Saturday, November 19, 2016

Here Comes the Cold Weather

39* F was the low today.

The Tabor College BlueJays are playing in the NAIA playoffs.

Thanksgiving is mere days away.

It has been SEVEN years since Marcus has gone Home - yet my body still acts like he is coming home for the Holidays.

My brain knows that is not possible.  Nope!  Not a fucking chance.

My heart on the other hand.

What else is there to say?

The days are shorter.  It was dark around 6pm today.

When the fuck does this darkness leave.

My depression and I are BFFs - it only bothers me when I breathe.

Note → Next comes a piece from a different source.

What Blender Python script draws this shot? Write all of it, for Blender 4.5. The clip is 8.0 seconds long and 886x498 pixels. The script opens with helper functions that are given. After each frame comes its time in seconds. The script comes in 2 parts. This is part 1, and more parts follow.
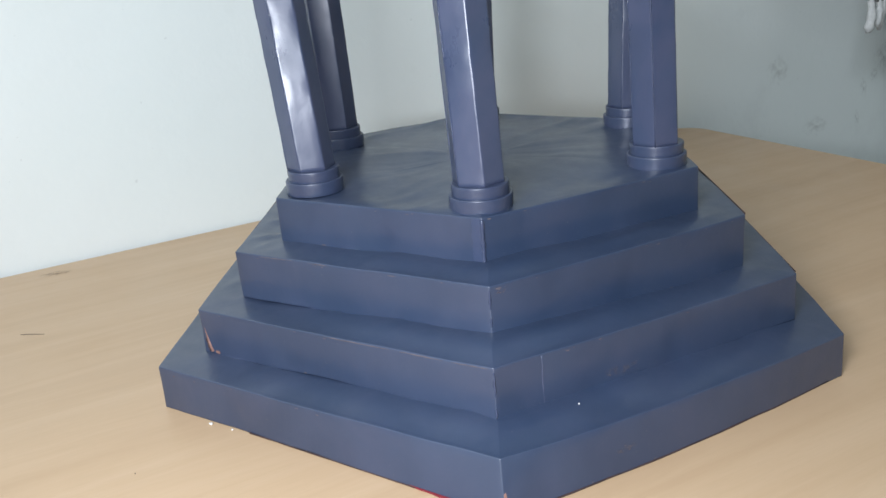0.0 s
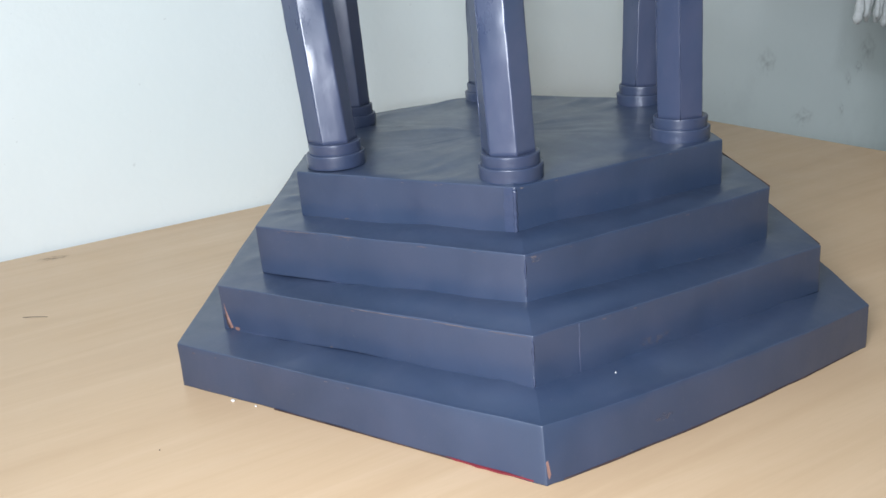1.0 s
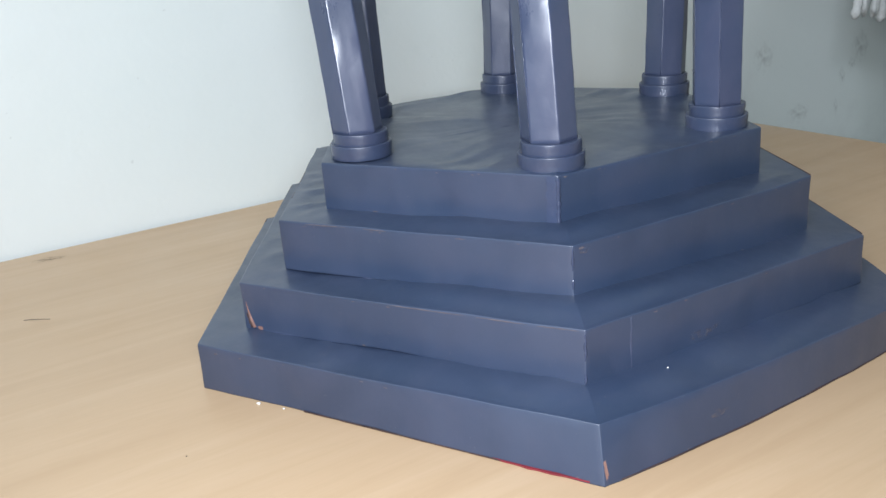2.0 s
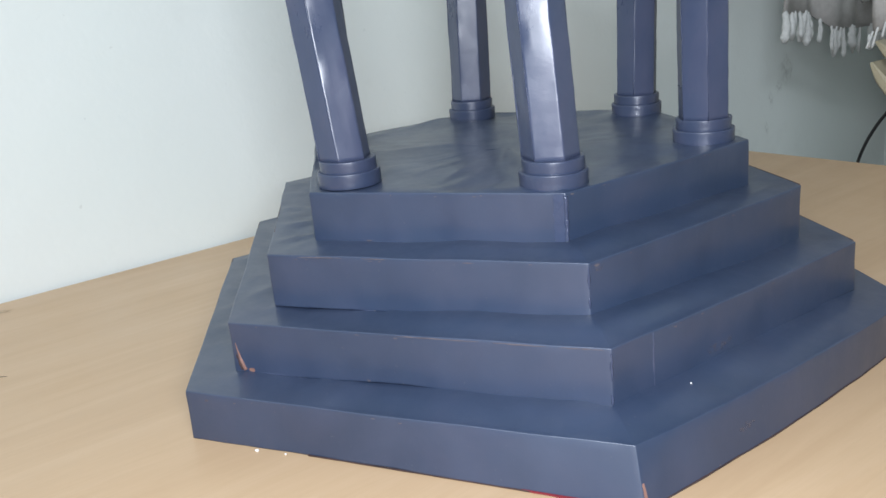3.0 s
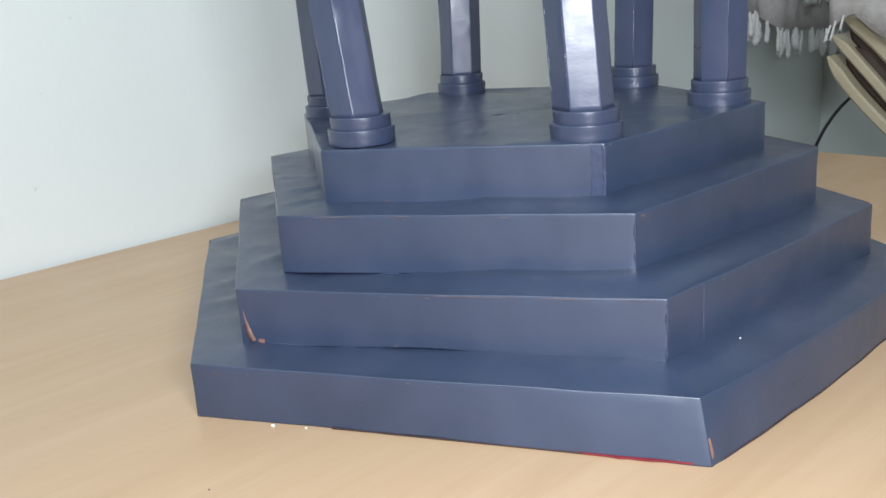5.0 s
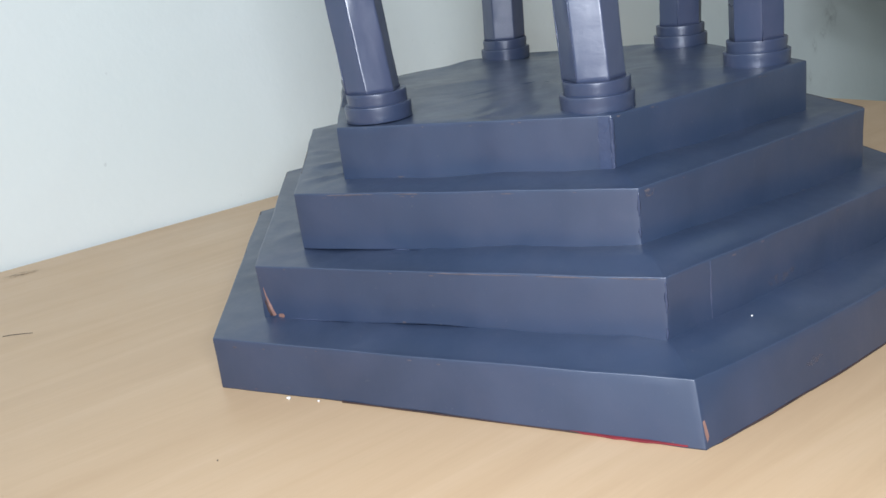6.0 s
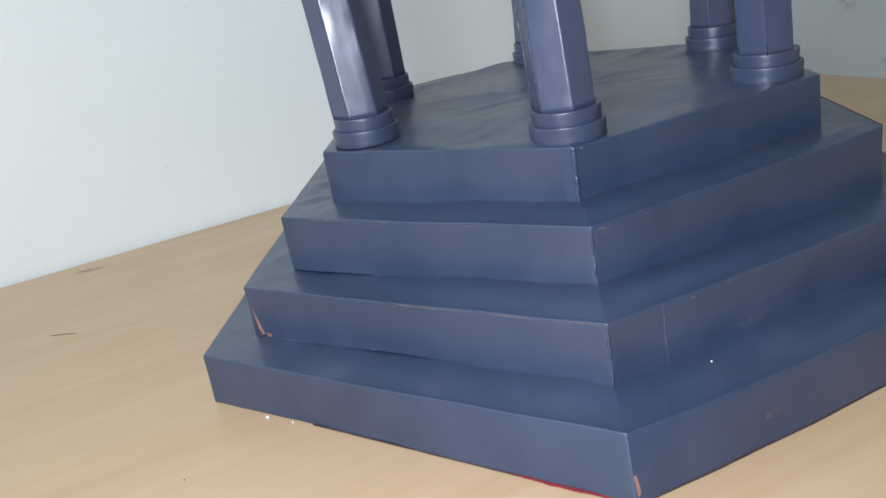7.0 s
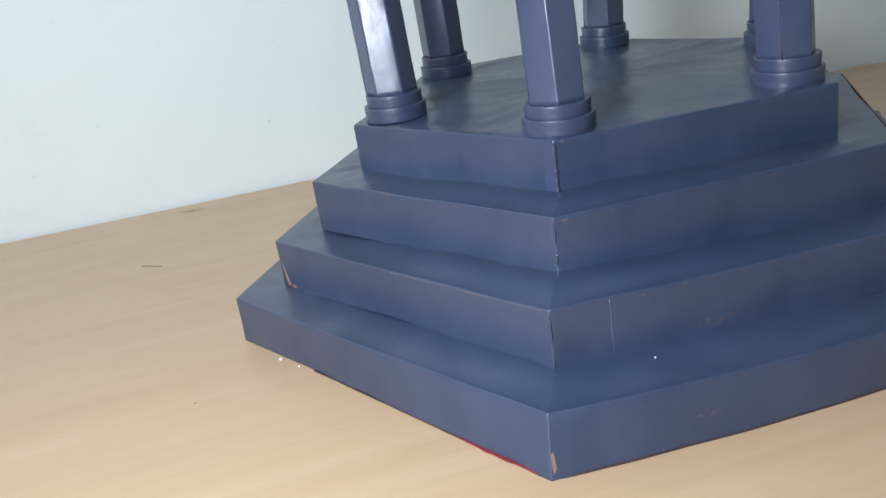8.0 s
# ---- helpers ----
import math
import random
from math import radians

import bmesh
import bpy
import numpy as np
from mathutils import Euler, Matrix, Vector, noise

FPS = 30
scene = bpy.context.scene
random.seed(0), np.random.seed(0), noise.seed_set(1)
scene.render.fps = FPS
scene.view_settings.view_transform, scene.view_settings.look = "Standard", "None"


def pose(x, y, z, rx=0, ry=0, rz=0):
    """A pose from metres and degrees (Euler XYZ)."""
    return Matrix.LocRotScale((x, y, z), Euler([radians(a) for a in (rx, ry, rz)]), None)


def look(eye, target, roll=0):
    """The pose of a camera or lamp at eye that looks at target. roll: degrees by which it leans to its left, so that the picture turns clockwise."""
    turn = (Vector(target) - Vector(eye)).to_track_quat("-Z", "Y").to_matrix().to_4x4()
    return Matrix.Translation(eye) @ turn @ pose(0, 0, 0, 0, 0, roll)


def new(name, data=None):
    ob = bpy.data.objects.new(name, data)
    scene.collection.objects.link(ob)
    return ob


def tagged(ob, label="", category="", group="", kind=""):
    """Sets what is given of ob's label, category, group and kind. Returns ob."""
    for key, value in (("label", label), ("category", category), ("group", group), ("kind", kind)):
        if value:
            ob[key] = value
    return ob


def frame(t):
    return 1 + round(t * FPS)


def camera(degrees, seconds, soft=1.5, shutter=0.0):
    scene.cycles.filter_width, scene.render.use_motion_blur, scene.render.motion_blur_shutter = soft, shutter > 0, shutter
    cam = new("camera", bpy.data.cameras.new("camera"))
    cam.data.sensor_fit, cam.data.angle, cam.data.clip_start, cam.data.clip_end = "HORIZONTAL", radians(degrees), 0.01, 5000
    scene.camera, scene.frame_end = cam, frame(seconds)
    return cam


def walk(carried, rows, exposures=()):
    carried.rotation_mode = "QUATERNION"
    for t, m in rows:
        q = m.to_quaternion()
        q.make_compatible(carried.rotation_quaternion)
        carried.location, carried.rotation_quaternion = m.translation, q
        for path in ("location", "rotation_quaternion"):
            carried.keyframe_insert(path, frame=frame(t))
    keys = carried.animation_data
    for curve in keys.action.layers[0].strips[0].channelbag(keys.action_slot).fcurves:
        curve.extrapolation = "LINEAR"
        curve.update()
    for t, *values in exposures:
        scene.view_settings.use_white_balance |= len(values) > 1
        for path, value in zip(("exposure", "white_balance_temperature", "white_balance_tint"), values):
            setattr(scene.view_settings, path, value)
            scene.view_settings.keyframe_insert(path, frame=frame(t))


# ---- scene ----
cam = camera(54.4, 8.0, soft=1.5)
PATH = [
    (0, (0.508, -0.296, 1.011), (-1.17, 0.56, 0.338), -4.9),
    (0.5, (0.498, -0.311, 1.0), (-1.169, 0.593, 0.363), -4.7),
    (1, (0.491, -0.327, 0.995), (-1.152, 0.593, 0.323), -4.3),
    (1.2, (0.483, -0.329, 0.993), (-1.153, 0.615, 0.336), -4.3),
    (1.5, (0.475, -0.337, 0.984), (-1.159, 0.622, 0.344), -3.9),
    (1.7, (0.468, -0.342, 0.986), (-1.16, 0.616, 0.329), -4.0),
    (2.8, (0.428, -0.369, 0.977), (-1.12, 0.733, 0.352), -5.2),
    (3, (0.42, -0.376, 0.975), (-1.108, 0.77, 0.382), -5.2),
    (3.5, (0.404, -0.385, 0.968), (-1.094, 0.802, 0.379), -4.9),
    (4, (0.377, -0.398, 0.957), (-1.05, 0.881, 0.384), -4.5),
    (4.5, (0.363, -0.408, 0.944), (-1.025, 0.922, 0.394), -4.1),
    (4.7, (0.364, -0.412, 0.94), (-1.027, 0.917, 0.391), -3.9),
    (5.8, (0.395, -0.378, 0.946), (-1.143, 0.736, 0.318), -6.8),
    (6, (0.401, -0.368, 0.947), (-1.161, 0.705, 0.309), -7.2),
    (6.5, (0.417, -0.336, 0.957), (-1.203, 0.622, 0.281), -8.4),
    (7, (0.438, -0.289, 0.966), (-1.276, 0.489, 0.291), -9.9),
    (7.5, (0.462, -0.255, 0.972), (-1.305, 0.403, 0.305), -9.5),
    (8, (0.496, -0.217, 0.971), (-1.333, 0.184, 0.268), -8.6),
]
EXPOSURES = ((0.0, -0.02, 6400, 10), (1.0, 0.05, 6300, 10), (3.0, 0.0, 6480, 10), (4.5, 0.0, 6600, 10), (6.0, -0.10, 6330, 10), (7.5, -0.20, 6400, 10), (8.0, -0.14, 6220, 10))
walk(cam, [(t, look(eye, target, roll)) for t, eye, target, roll in PATH], EXPOSURES)
from mathutils.bvhtree import BVHTree

# ---- light ----
world = bpy.data.worlds.new("world")
scene.world = world
world.use_nodes = True
world.node_tree.nodes["Background"].inputs[0].default_value = (0.8, 0.9, 1.0, 1)
world.node_tree.nodes["Background"].inputs[1].default_value = 0.02


def area_lamp(name, eye, target, sx, sy, watts, colour):
    data = bpy.data.lights.new(name, "AREA")
    data.shape, data.size, data.size_y = "RECTANGLE", sx, sy
    data.energy, data.color = watts, colour
    ob = new(name, data)
    ob.matrix_world = look(eye, target)
    return ob


# assumed room light, its source unseen, high behind the walk, and the phone's torch amid the walk
area_lamp("unseen_room_light", (1.1, -1.5, 2.2), (-0.2, 0.3, 0.8), 1.2, 0.12, 42, (0.81, 0.90, 1.0))
area_lamp("phone_torch", (0.46, -0.375, 0.99), (-0.2, 0.02, 0.85), 0.16, 0.05, 3.4, (0.87, 0.92, 1.0))


# ---- materials ----
class Nodes:
    """A small wrapper round a material's node tree."""

    def __init__(self, name):
        self.mat = bpy.data.materials.new(name)
        self.mat.use_nodes = True
        self.tree = self.mat.node_tree
        self.bsdf = self.tree.nodes["Principled BSDF"]
        self.coord = self.tree.nodes.new("ShaderNodeTexCoord").outputs["Object"]

    def link(self, a, b):
        self.tree.links.new(a, b)

    def noise(self, scale, detail=4.0, rough=0.55, stretch=(1, 1, 1), distort=0.0):
        m = self.tree.nodes.new("ShaderNodeMapping")
        m.inputs["Scale"].default_value = stretch
        self.link(self.coord, m.inputs["Vector"])
        n = self.tree.nodes.new("ShaderNodeTexNoise")
        n.inputs["Scale"].default_value = scale
        n.inputs["Detail"].default_value = detail
        n.inputs["Roughness"].default_value = rough
        n.inputs["Distortion"].default_value = distort
        self.link(m.outputs[0], n.inputs["Vector"])
        return n.outputs["Fac"]

    def ramp(self, fac, stops):
        r = self.tree.nodes.new("ShaderNodeValToRGB")
        e = r.color_ramp.elements
        while len(e) < len(stops):
            e.new(0.5)
        for el, (p, c) in zip(e, stops):
            el.position = p
            el.color = (*c, 1) if len(c) == 3 else c
        self.link(fac, r.inputs[0])
        return r.outputs[0]

    def grey(self, fac, lo, hi, a=0.0, b=1.0):
        m = self.tree.nodes.new("ShaderNodeMapRange")
        for k, v in zip((1, 2, 3, 4), (lo, hi, a, b)):
            m.inputs[k].default_value = v
        self.link(fac, m.inputs[0])
        return m.outputs[0]

    def mix(self, fac, a, b, mode="MIX"):
        m = self.tree.nodes.new("ShaderNodeMix")
        m.data_type, m.blend_type = "RGBA", mode
        for sock, v in ((m.inputs[0], fac), (m.inputs[6], a), (m.inputs[7], b)):
            if isinstance(v, (int, float)):
                sock.default_value = v
            elif isinstance(v, tuple):
                sock.default_value = (*v, 1)
            else:
                self.link(v, sock)
        return m.outputs[2]

    def bump(self, fac, strength, distance, before=None):
        b = self.tree.nodes.new("ShaderNodeBump")
        b.inputs["Strength"].default_value = strength
        b.inputs["Distance"].default_value = distance
        self.link(fac, b.inputs["Height"])
        if before is not None:
            self.link(before, b.inputs["Normal"])
        return b.outputs[0]

    def done(self, colour=None, rough=None, normal=None, **values):
        for key, v in (("Base Color", colour), ("Roughness", rough), ("Normal", normal)):
            if v is None:
                continue
            if isinstance(v, (int, float)):
                self.bsdf.inputs[key].default_value = v
            elif isinstance(v, tuple):
                self.bsdf.inputs[key].default_value = (*v, 1)
            else:
                self.link(v, self.bsdf.inputs[key])
        for key, v in values.items():
            self.bsdf.inputs[{"ior": "IOR", "metallic": "Metallic", "coat": "Coat Weight", "coat_rough": "Coat Roughness", "coat_ior": "Coat IOR"}[key]].default_value = v
        return self.mat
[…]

I love you Marcus.  Look over your Bro and Mommy every chance you get.







Sunday, June 26, 2016

How heavy is a full grown elephant?

I don't have a fucking idea!

I just wish it would find a better sitting place - coz my chest is fucking worn.


Tuesday, June 7, 2016

The fucking summer is here again...


Everyday is still tough!  What is it now - SEVEN years THREE months and SIXTEEN days.

I know I will never be truly happy.  I try my best at acting like I am fine.  Physically I have never been better in years.  No diabetes.  No high blood pressure.  Depression is another matter.  Thoughts run amok in my head.  Thoughts of running away, of changing everything to even suicide.  No desire to go on vacation.  No desire for anything other than to make a better life for Alex and Trish.

I am bewildered at the fact that I am actually updating this blog.